*EXTRACTED INFORMATION*
============================================================
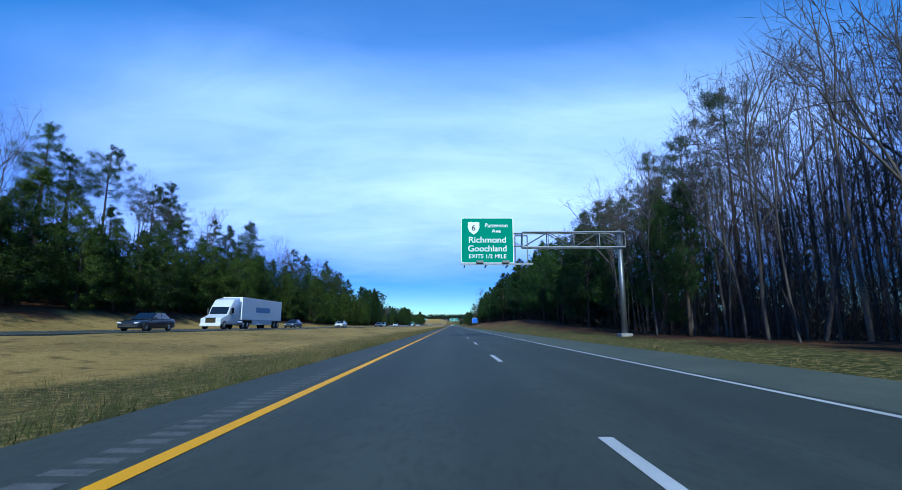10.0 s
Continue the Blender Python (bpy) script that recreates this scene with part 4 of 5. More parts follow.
============================================================
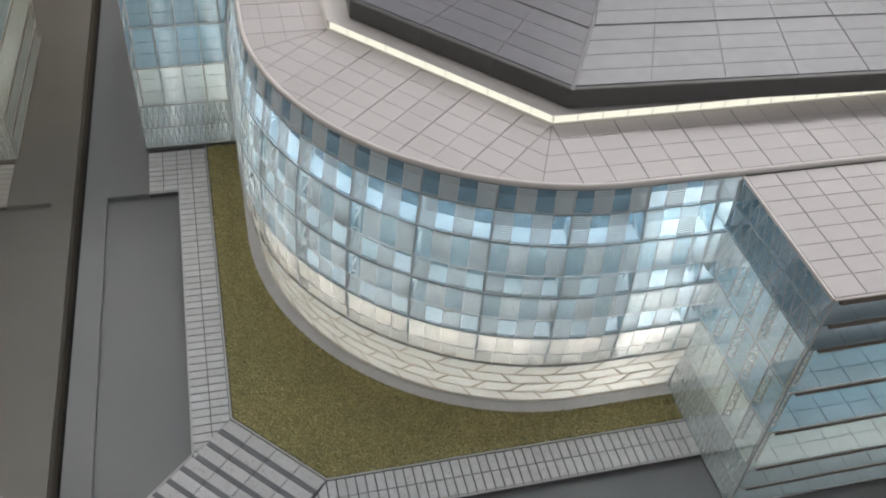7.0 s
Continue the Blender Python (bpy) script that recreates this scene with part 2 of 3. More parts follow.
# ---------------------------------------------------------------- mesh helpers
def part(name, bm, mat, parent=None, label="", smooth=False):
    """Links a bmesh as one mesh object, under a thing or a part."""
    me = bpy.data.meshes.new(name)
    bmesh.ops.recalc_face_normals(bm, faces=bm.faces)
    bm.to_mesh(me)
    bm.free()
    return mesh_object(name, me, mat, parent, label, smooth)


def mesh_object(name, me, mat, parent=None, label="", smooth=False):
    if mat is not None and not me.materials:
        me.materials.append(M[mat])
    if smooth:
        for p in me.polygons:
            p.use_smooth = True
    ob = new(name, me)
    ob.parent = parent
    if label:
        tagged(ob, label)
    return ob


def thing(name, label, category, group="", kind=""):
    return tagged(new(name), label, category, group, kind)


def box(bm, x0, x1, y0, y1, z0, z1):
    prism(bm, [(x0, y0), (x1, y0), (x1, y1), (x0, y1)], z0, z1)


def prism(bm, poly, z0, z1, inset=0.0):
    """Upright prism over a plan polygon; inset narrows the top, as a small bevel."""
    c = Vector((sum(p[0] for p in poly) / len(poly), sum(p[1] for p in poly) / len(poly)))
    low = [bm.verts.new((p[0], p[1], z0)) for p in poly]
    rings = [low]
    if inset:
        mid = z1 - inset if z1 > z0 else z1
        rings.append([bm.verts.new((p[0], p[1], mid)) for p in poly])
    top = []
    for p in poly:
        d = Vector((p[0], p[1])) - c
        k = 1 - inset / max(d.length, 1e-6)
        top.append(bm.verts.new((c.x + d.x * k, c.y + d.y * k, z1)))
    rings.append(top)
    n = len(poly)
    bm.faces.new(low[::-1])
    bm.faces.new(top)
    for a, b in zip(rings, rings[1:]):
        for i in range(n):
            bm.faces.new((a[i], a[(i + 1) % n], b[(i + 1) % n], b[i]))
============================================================
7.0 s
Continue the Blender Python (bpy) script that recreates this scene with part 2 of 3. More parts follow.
============================================================
*TASK GOAL*
Pick out each line in the material containing "part".

*WRITTEN RESPONSE*
Continue the Blender Python (bpy) script that recreates this scene with part 4 of 5. More parts follow.
Continue the Blender Python (bpy) script that recreates this scene with part 2 of 3. More parts follow.
def part(name, bm, mat, parent=None, label="", smooth=False):
    """Links a bmesh as one mesh object, under a thing or a part."""
Continue the Blender Python (bpy) script that recreates this scene with part 2 of 3. More parts follow.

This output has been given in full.